An inferior pedicle (using the inverted T skin resection technique) is the easiest to inset but the weight of the breast is left inferiorly. The medial and lateral pedicles are easy to inset because they rotate into position. The superior pedicle can be harder to inset because it needs to be folded or forced up. Superior pedicles often need to be thinned in order to allow an easier inset without compression and this leaves an empty concave lower pole.
The true superomedial pedicle (with the main base medial but extending upward and across just lateral to the breast meridian) can be harder to inset than a true medial pedicle. But if the surgeon understands that the blood supply is superficial, debulking deep tissue which is causing the restriction can be performed safely. This not only provides a good reliable blood supply but it also gives a nice elegant curve to the lower pole of the breast on the table because the inferior border of the medial pedicle becomes the medial pillar.
The lateral pedicle can be used, but it is often difficult to remove some of the lateral bulk in a breast reduction because the tissue that is in excess (laterally) forms the base of the lateral pedicle. Although there are some veins that drain superolaterally, the majority of the venous drainage is superomedial.
With a mastopexy, breast tissue needs to be rearranged because tightening the skin brassiere alone is not very effective. Patients who have developed ptosis have already demonstrated that their skin envelope cannot hold up the breast parenchyma. A small breast reduction is the easiest mastopexy, especially when an inferior wedge of breast tissue is removed. When the patient wants to maintain their volume, then an inferior flap (described by Liacyr Ribeiro) can be created, moved up, and the pillars closed around caudal to the flap. , When this method of a mastopexy is used, the pedicle is therefore based superiorly (superior, superomedial or superolateral). This method of “moving” breast tissue (that is “removed” in a breast reduction) is a good way of reshaping the breast when the skin brassiere has lost elasticity.
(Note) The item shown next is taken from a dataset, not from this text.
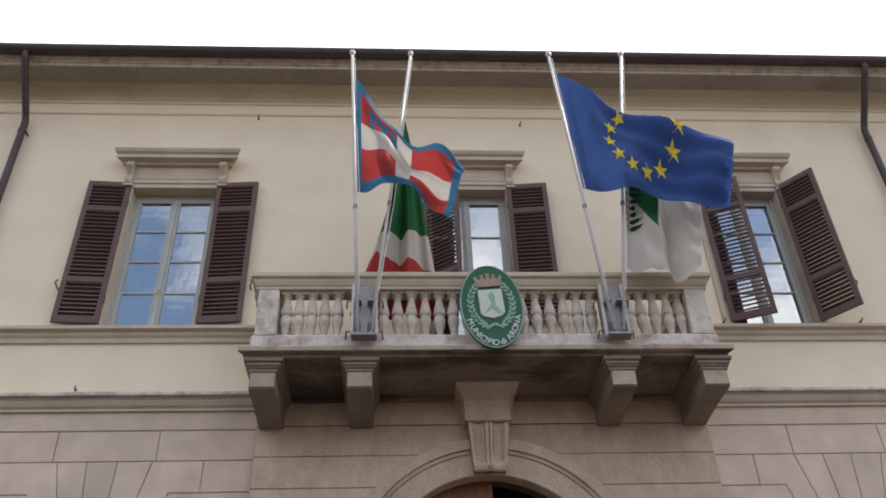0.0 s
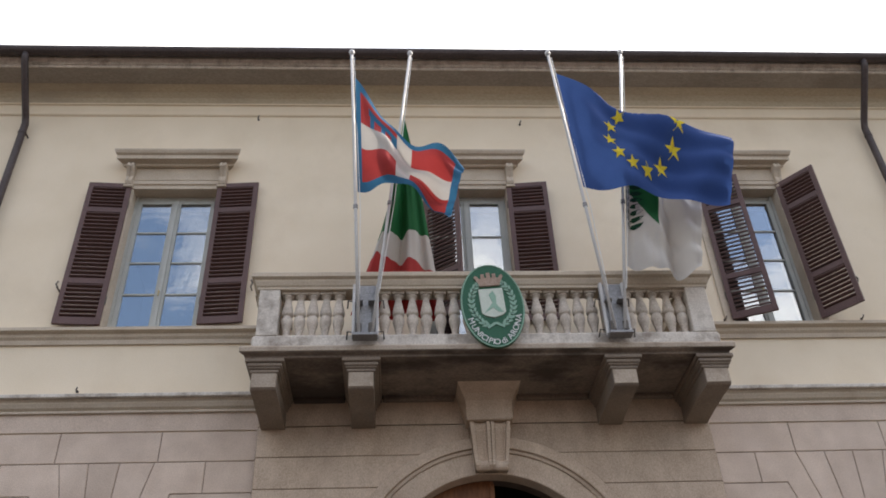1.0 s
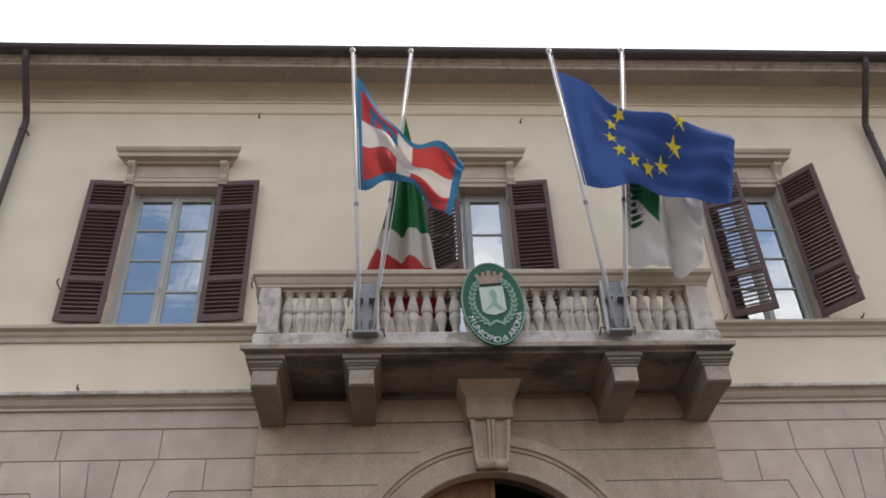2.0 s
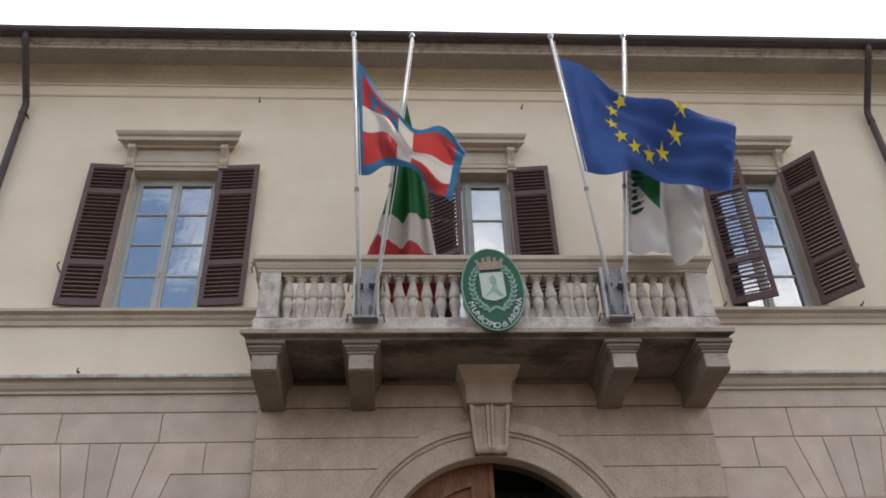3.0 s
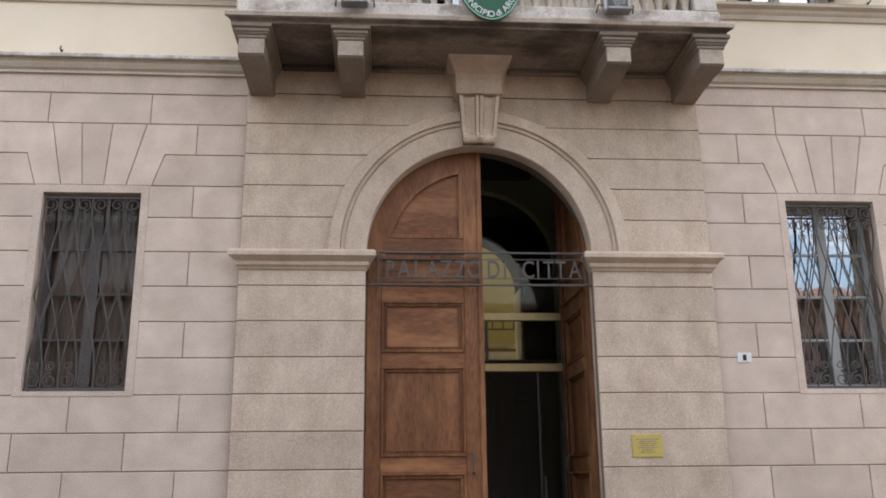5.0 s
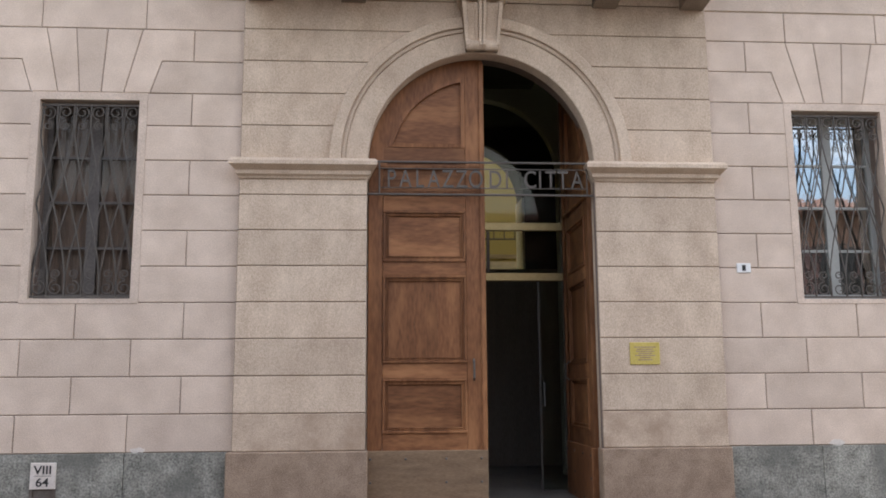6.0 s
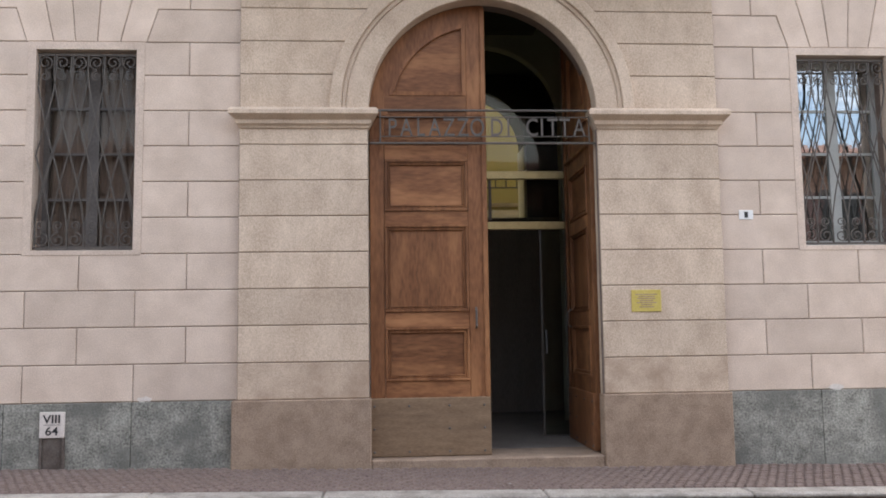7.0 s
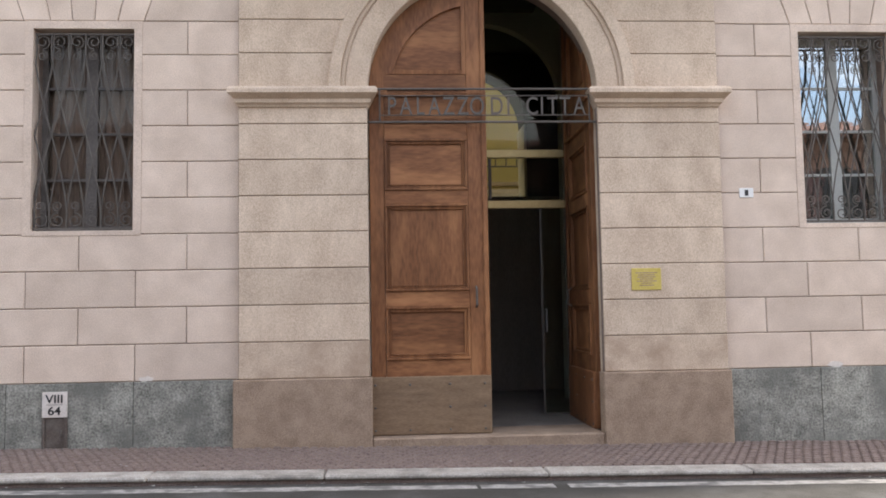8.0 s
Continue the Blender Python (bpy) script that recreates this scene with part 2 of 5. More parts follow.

Operative Technique for Superomedial Vertical Breast Reduction
The surgeon needs to assess the footprint – whether the patient is high- or low-breasted. Then he or she needs to visualize what needs to be removed – usually inferiorly and laterally. The patient needs to be consulted on her preferred breast size (and of course warned that an exact size and shape cannot be achieved). It is always a balance between size and shape to achieve a good result.
The superomedial pedicle can be used with either the vertical or inverted T skin resection pattern – this will depend on the desired final size of the breast and the elasticity and amount of excess skin. The vertical distance from the lower border of the areola to the IMF is usually about 7 cm in a “B” cup breast, 9 cm in a “C” cup breast and 11 cm in a “D” cup breast. Surgeons are often warned to keep the vertical scar length at 5–7 cm in an inferior pedicle inverted T breast reduction because the weight of the breast stretches out the skin. In a vertical type of breast reduction, however, the extra vertical length is needed to accommodate projection and weight is not an issue.
First the surgeon should mark the upper breast border because this is a landmark that does not change. This is best determined by finding the pre-axillary indentation laterally and marking the upper breast border medial to that indentation. The breast can be folded (not pushed up) to see where the fold between the breast and the chest wall occurs.
Next, the surgeon should draw the chest midline and breast meridian . The “ideal” breast meridian should be marked and not the “existing” breast meridian. The surgeon can then draw what the resultant breast shape would be ( Fig. 38.7A, B ). This can help to mark the new nipple position.